◆ **Written request**
Return all entries precisely as they stand, without the images.

◆ **Rows**
........

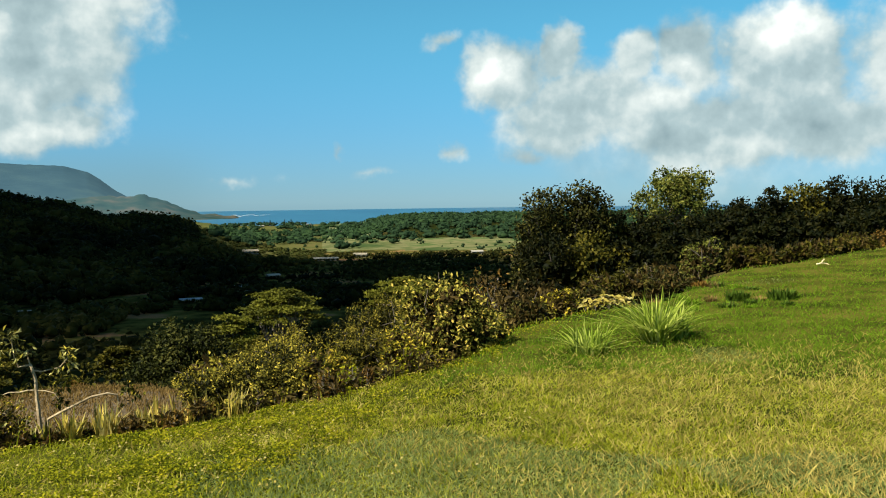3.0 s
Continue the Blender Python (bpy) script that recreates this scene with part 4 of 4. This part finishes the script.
def pale_bush(az, r, width, height, seed, sticks):
    """A shrub with a fan of bare whitish branches and rosettes of pale drooping leaves on its dome."""
    rng = np.random.default_rng(seed)
    x, y, z = rest(az, r)
    root = thing("pale_shrub", x, y, z - 0.05, "pale shrub with bare whitish branches and drooping grey-green leaves", "shrub", turn=az)
    rx = width / 2
    tubes, tips, low_tips = [], [], []
    for k in range(sticks):
        a, q = 2.4 * k + 0.5 * rng.random(), ((k + 0.5) / sticks) ** 0.5
        tip = np.array([math.cos(a) * rx * q, math.sin(a) * rx * q * 0.75, height * (0.30 + 0.66 * math.sqrt(max(1 - q * q * 0.93, 0))) * (0.90 + 0.10 * rng.random())])
        foot = np.array([rng.normal() * 0.16 * rx, rng.normal() * 0.10 * rx, 0.0])
        line = bent(foot, tip, rng, 0.10, 6)
        line[1:-1, 2] -= height * 0.07 * q
        tubes.append(tube(line, np.linspace(0.010, 0.006, 6), 5))
        tips.append(tip)
        for j in (2, 3, 4):
            t2 = line[j] + unit(unit(tip - foot) + rng.normal(size=3) * [0.55, 0.4, 0.35]) * height * (0.42 - 0.07 * j)
            tubes.append(tube(bent(line[j], t2, rng, 0.12, 4), np.linspace(0.008, 0.005, 4), 4))
            tips.append(t2)
    for k in range(sticks // 2):
        u = -0.95 + 1.9 * (k + rng.random()) / (sticks // 2)
        foot = np.array([0.42 * u * rx + rng.normal() * 0.07, -0.25 * rx, 0.10 * height])
        tip = np.array([u * rx * 0.85, -rx * (0.55 - 0.2 * u * u) * 0.9, height * rng.uniform(0.48, 0.88) * (1 - 0.35 * u * u)])
        line = bent(foot, tip, rng, 0.10, 6)
        line[1:-1, 1] -= 0.05 * rx
        tubes.append(tube(line, np.linspace(0.011, 0.006, 6), 5))
        for j in (2, 3):
            t2 = line[j] + unit(unit(tip - foot) + rng.normal(size=3) * [0.6, 0.3, 0.4]) * height * 0.25
            tubes.append(tube(bent(line[j], t2, rng, 0.1, 4), np.linspace(0.007, 0.004, 4), 4))
            low_tips.append(t2)
    part("branchwork", joined(tubes), M["pale_bark"], root)
    tips = np.array(tips)
    q = np.hypot(tips[:, 0], tips[:, 1] / 0.75) / rx
    dome = 0.30 + 0.66 * np.sqrt(np.maximum(1 - q * q * 0.93, 0))
    # the side towards the camera stands half open: leaves keep to the top, the flanks and the back
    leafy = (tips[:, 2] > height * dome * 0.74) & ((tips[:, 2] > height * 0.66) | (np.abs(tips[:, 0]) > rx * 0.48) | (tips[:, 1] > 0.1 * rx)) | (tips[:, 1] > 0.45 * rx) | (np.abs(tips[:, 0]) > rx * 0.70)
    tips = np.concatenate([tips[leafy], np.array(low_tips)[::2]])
    # the dark leaf_tree leaves stand in for shaded gaps among the pale ones
    for mat, each, spread in (("leaf_pale", 14, 0.035), ("leaf_tree", 6, 0.05)):
        c = np.repeat(tips, each, 0)
        n = len(c)
        p = c + rng.normal(size=(n, 3)) * spread
        turn_ = rng.random(n) * 2 * np.pi
        axis = unit(np.stack([np.cos(turn_), np.sin(turn_), rng.uniform(-1.1, 0.25, n)], -1))
        normal = unit(np.stack([np.cos(turn_) * 0.5, np.sin(turn_) * 0.5, 0 * turn_ + 1], -1) + rng.normal(size=(n, 3)) * 0.25)
        size = 0.092 * (0.6 + 0.6 * rng.random(n))
        part("foliage", leaves(p, axis, normal, size, size * 0.40), M[mat], root)


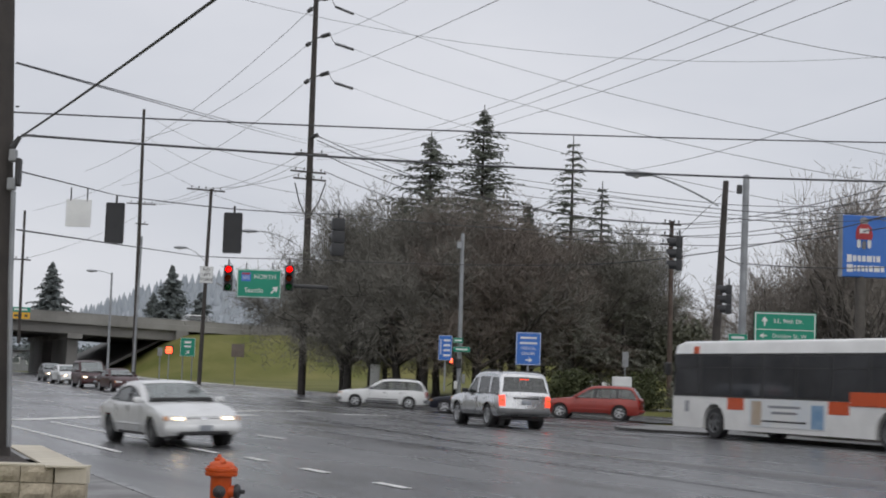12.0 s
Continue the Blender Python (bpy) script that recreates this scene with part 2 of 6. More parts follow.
TAIL_ON = glow("tail_light_on", (1.0, 0.09, 0.04), 1.3, (0.4, 0.02, 0.02))
TAIL_OFF = surface("tail_light_red", (0.34, 0.02, 0.018), (0.26, 0.015, 0.014), 4, (0.12, 0.25), coat=0.5)
LAMP_LIT = glow("signal_lamp_lit", (1.0, 1.0, 1.0), 2.6, (0.9, 0.9, 0.9))
LED_RED = glow("red_led", (1.0, 0.10, 0.03), 4.0, (0.3, 0.02, 0.02))
LENS_RED, LENS_AMBER, LENS_GREEN = lens_glass("red_lens", (0.95, 0.035, 0.02)), lens_glass("amber_lens", (1.0, 0.36, 0.02)), lens_glass("green_lens", (0.03, 0.85, 0.36))


# ---------------------------------------------------------------- mesh helpers
def finish(me, smooth):
    if smooth:
        me.polygons.foreach_set("use_smooth", [True] * len(me.polygons))
        me.set_sharp_from_angle(angle=radians(smooth))
    me.update()
    return me


def part(name, bm, material, parent=None, label="", smooth=0, m=None):
    """Link a bmesh as ONE mesh object, under a thing or under a part."""
    me = bpy.data.meshes.new(name)
    bmesh.ops.recalc_face_normals(bm, faces=bm.faces)
    bm.to_mesh(me)
    bm.free()
    me.materials.append(material)
    ob = new(name, finish(me, smooth))
    ob.parent = parent
    if m is not None:
        ob.matrix_basis = m
    return tagged(ob, label)


def raw(name, verts, faces, material, parent=None, label="", smooth=0):
    me = bpy.data.meshes.new(name)
    me.from_pydata([tuple(v) for v in verts], [], faces)
    me.materials.append(material)
    ob = new(name, finish(me, smooth))
    ob.parent = parent
    return tagged(ob, label)


def thing(name, label, category, m=None, group="", kind=""):
    ob = new(name)
    ob.empty_display_size = 0.3
    if m is not None:
        ob.matrix_basis = m
    return tagged(ob, label, category, group, kind)


def box(bm, c, s, bevel=0.0, m=None, seg=1):
    r = bmesh.ops.create_cube(bm, size=1.0)["verts"]
    bmesh.ops.scale(bm, vec=s, verts=r)
    bmesh.ops.translate(bm, vec=c, verts=r)
    if bevel:
        e = list({e for v in r for e in v.link_edges})
        b = bmesh.ops.bevel(bm, geom=e, offset=bevel, segments=seg, affect="EDGES", profile=0.6)
        r = list({v for f in b["faces"] for v in f.verts} | {v for v in r if v.is_valid})
    if m is not None:
        bmesh.ops.transform(bm, matrix=m, verts=[v for v in r if v.is_valid])
    return bm


def tube(bm, pts, radii, seg=8, caps=True):
    """A round bar through the points."""
    pts = [Vector(p) for p in pts]
    rings = []
    for i, p in enumerate(pts):
        d = (pts[min(i + 1, len(pts) - 1)] - pts[max(i - 1, 0)]).normalized()
        a = d.cross(Vector((0, 0, 1)))
        if a.length < 0.05:
            a = d.cross(Vector((1, 0, 0)))
        a.normalize()
        b = d.cross(a)
        r = radii[i] if isinstance(radii, (list, tuple)) else radii
        rings.append([bm.verts.new(p + (a * math.cos(q) + b * math.sin(q)) * r) for q in (2 * math.pi * j / seg for j in range(seg))])
    for u, v in zip(rings, rings[1:]):
        for j in range(seg):
            bm.faces.new((u[j], u[(j + 1) % seg], v[(j + 1) % seg], v[j]))
    if caps:
        bm.faces.new(rings[0][::-1])
        bm.faces.new(rings[-1])
    return bm


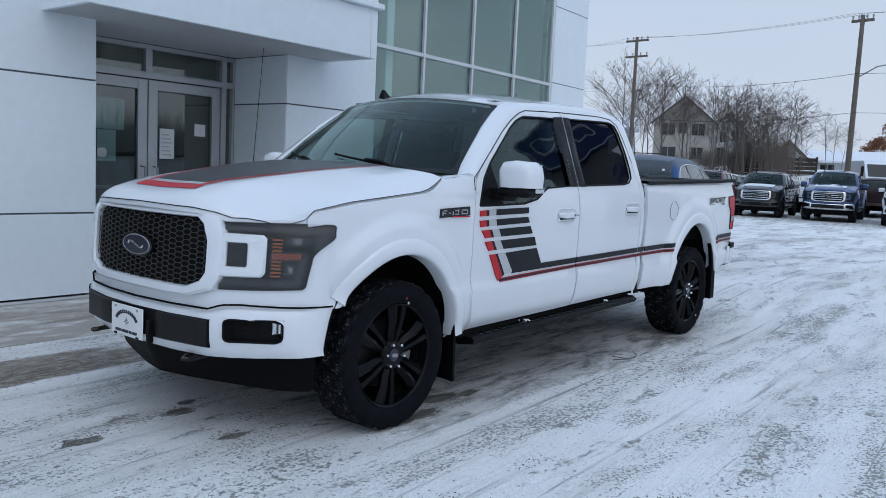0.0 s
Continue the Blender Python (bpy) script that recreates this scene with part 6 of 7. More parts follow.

........

◆ **Complete output**
3.0 s
Continue the Blender Python (bpy) script that recreates this scene with part 4 of 4. This part finishes the script.
def pale_bush(az, r, width, height, seed, sticks):
    """A shrub with a fan of bare whitish branches and rosettes of pale drooping leaves on its dome."""
    rng = np.random.default_rng(seed)
    x, y, z = rest(az, r)
    root = thing("pale_shrub", x, y, z - 0.05, "pale shrub with bare whitish branches and drooping grey-green leaves", "shrub", turn=az)
    rx = width / 2
    tubes, tips, low_tips = [], [], []
    for k in range(sticks):
        a, q = 2.4 * k + 0.5 * rng.random(), ((k + 0.5) / sticks) ** 0.5
        tip = np.array([math.cos(a) * rx * q, math.sin(a) * rx * q * 0.75, height * (0.30 + 0.66 * math.sqrt(max(1 - q * q * 0.93, 0))) * (0.90 + 0.10 * rng.random())])
        foot = np.array([rng.normal() * 0.16 * rx, rng.normal() * 0.10 * rx, 0.0])
        line = bent(foot, tip, rng, 0.10, 6)
        line[1:-1, 2] -= height * 0.07 * q
        tubes.append(tube(line, np.linspace(0.010, 0.006, 6), 5))
        tips.append(tip)
        for j in (2, 3, 4):
            t2 = line[j] + unit(unit(tip - foot) + rng.normal(size=3) * [0.55, 0.4, 0.35]) * height * (0.42 - 0.07 * j)
            tubes.append(tube(bent(line[j], t2, rng, 0.12, 4), np.linspace(0.008, 0.005, 4), 4))
            tips.append(t2)
    for k in range(sticks // 2):
        u = -0.95 + 1.9 * (k + rng.random()) / (sticks // 2)
        foot = np.array([0.42 * u * rx + rng.normal() * 0.07, -0.25 * rx, 0.10 * height])
        tip = np.array([u * rx * 0.85, -rx * (0.55 - 0.2 * u * u) * 0.9, height * rng.uniform(0.48, 0.88) * (1 - 0.35 * u * u)])
        line = bent(foot, tip, rng, 0.10, 6)
        line[1:-1, 1] -= 0.05 * rx
        tubes.append(tube(line, np.linspace(0.011, 0.006, 6), 5))
        for j in (2, 3):
            t2 = line[j] + unit(unit(tip - foot) + rng.normal(size=3) * [0.6, 0.3, 0.4]) * height * 0.25
            tubes.append(tube(bent(line[j], t2, rng, 0.1, 4), np.linspace(0.007, 0.004, 4), 4))
            low_tips.append(t2)
    part("branchwork", joined(tubes), M["pale_bark"], root)
    tips = np.array(tips)
    q = np.hypot(tips[:, 0], tips[:, 1] / 0.75) / rx
    dome = 0.30 + 0.66 * np.sqrt(np.maximum(1 - q * q * 0.93, 0))
    # the side towards the camera stands half open: leaves keep to the top, the flanks and the back
    leafy = (tips[:, 2] > height * dome * 0.74) & ((tips[:, 2] > height * 0.66) | (np.abs(tips[:, 0]) > rx * 0.48) | (tips[:, 1] > 0.1 * rx)) | (tips[:, 1] > 0.45 * rx) | (np.abs(tips[:, 0]) > rx * 0.70)
    tips = np.concatenate([tips[leafy], np.array(low_tips)[::2]])
    # the dark leaf_tree leaves stand in for shaded gaps among the pale ones
    for mat, each, spread in (("leaf_pale", 14, 0.035), ("leaf_tree", 6, 0.05)):
        c = np.repeat(tips, each, 0)
        n = len(c)
        p = c + rng.normal(size=(n, 3)) * spread
        turn_ = rng.random(n) * 2 * np.pi
        axis = unit(np.stack([np.cos(turn_), np.sin(turn_), rng.uniform(-1.1, 0.25, n)], -1))
        normal = unit(np.stack([np.cos(turn_) * 0.5, np.sin(turn_) * 0.5, 0 * turn_ + 1], -1) + rng.normal(size=(n, 3)) * 0.25)
        size = 0.092 * (0.6 + 0.6 * rng.random(n))
        part("foliage", leaves(p, axis, normal, size, size * 0.40), M[mat], root)


12.0 s
Continue the Blender Python (bpy) script that recreates this scene with part 2 of 6. More parts follow.
TAIL_ON = glow("tail_light_on", (1.0, 0.09, 0.04), 1.3, (0.4, 0.02, 0.02))
TAIL_OFF = surface("tail_light_red", (0.34, 0.02, 0.018), (0.26, 0.015, 0.014), 4, (0.12, 0.25), coat=0.5)
LAMP_LIT = glow("signal_lamp_lit", (1.0, 1.0, 1.0), 2.6, (0.9, 0.9, 0.9))
LED_RED = glow("red_led", (1.0, 0.10, 0.03), 4.0, (0.3, 0.02, 0.02))
LENS_RED, LENS_AMBER, LENS_GREEN = lens_glass("red_lens", (0.95, 0.035, 0.02)), lens_glass("amber_lens", (1.0, 0.36, 0.02)), lens_glass("green_lens", (0.03, 0.85, 0.36))


# ---------------------------------------------------------------- mesh helpers
def finish(me, smooth):
    if smooth:
        me.polygons.foreach_set("use_smooth", [True] * len(me.polygons))
        me.set_sharp_from_angle(angle=radians(smooth))
    me.update()
    return me


def part(name, bm, material, parent=None, label="", smooth=0, m=None):
    """Link a bmesh as ONE mesh object, under a thing or under a part."""
    me = bpy.data.meshes.new(name)
    bmesh.ops.recalc_face_normals(bm, faces=bm.faces)
    bm.to_mesh(me)
    bm.free()
    me.materials.append(material)
    ob = new(name, finish(me, smooth))
    ob.parent = parent
    if m is not None:
        ob.matrix_basis = m
    return tagged(ob, label)


def raw(name, verts, faces, material, parent=None, label="", smooth=0):
    me = bpy.data.meshes.new(name)
    me.from_pydata([tuple(v) for v in verts], [], faces)
    me.materials.append(material)
    ob = new(name, finish(me, smooth))
    ob.parent = parent
    return tagged(ob, label)


def thing(name, label, category, m=None, group="", kind=""):
    ob = new(name)
    ob.empty_display_size = 0.3
    if m is not None:
        ob.matrix_basis = m
    return tagged(ob, label, category, group, kind)


def box(bm, c, s, bevel=0.0, m=None, seg=1):
    r = bmesh.ops.create_cube(bm, size=1.0)["verts"]
    bmesh.ops.scale(bm, vec=s, verts=r)
    bmesh.ops.translate(bm, vec=c, verts=r)
    if bevel:
        e = list({e for v in r for e in v.link_edges})
        b = bmesh.ops.bevel(bm, geom=e, offset=bevel, segments=seg, affect="EDGES", profile=0.6)
        r = list({v for f in b["faces"] for v in f.verts} | {v for v in r if v.is_valid})
    if m is not None:
        bmesh.ops.transform(bm, matrix=m, verts=[v for v in r if v.is_valid])
    return bm


def tube(bm, pts, radii, seg=8, caps=True):
    """A round bar through the points."""
    pts = [Vector(p) for p in pts]
    rings = []
    for i, p in enumerate(pts):
        d = (pts[min(i + 1, len(pts) - 1)] - pts[max(i - 1, 0)]).normalized()
        a = d.cross(Vector((0, 0, 1)))
        if a.length < 0.05:
            a = d.cross(Vector((1, 0, 0)))
        a.normalize()
        b = d.cross(a)
        r = radii[i] if isinstance(radii, (list, tuple)) else radii
        rings.append([bm.verts.new(p + (a * math.cos(q) + b * math.sin(q)) * r) for q in (2 * math.pi * j / seg for j in range(seg))])
    for u, v in zip(rings, rings[1:]):
        for j in range(seg):
            bm.faces.new((u[j], u[(j + 1) % seg], v[(j + 1) % seg], v[j]))
    if caps:
        bm.faces.new(rings[0][::-1])
        bm.faces.new(rings[-1])
    return bm


0.0 s
Continue the Blender Python (bpy) script that recreates this scene with part 6 of 7. More parts follow.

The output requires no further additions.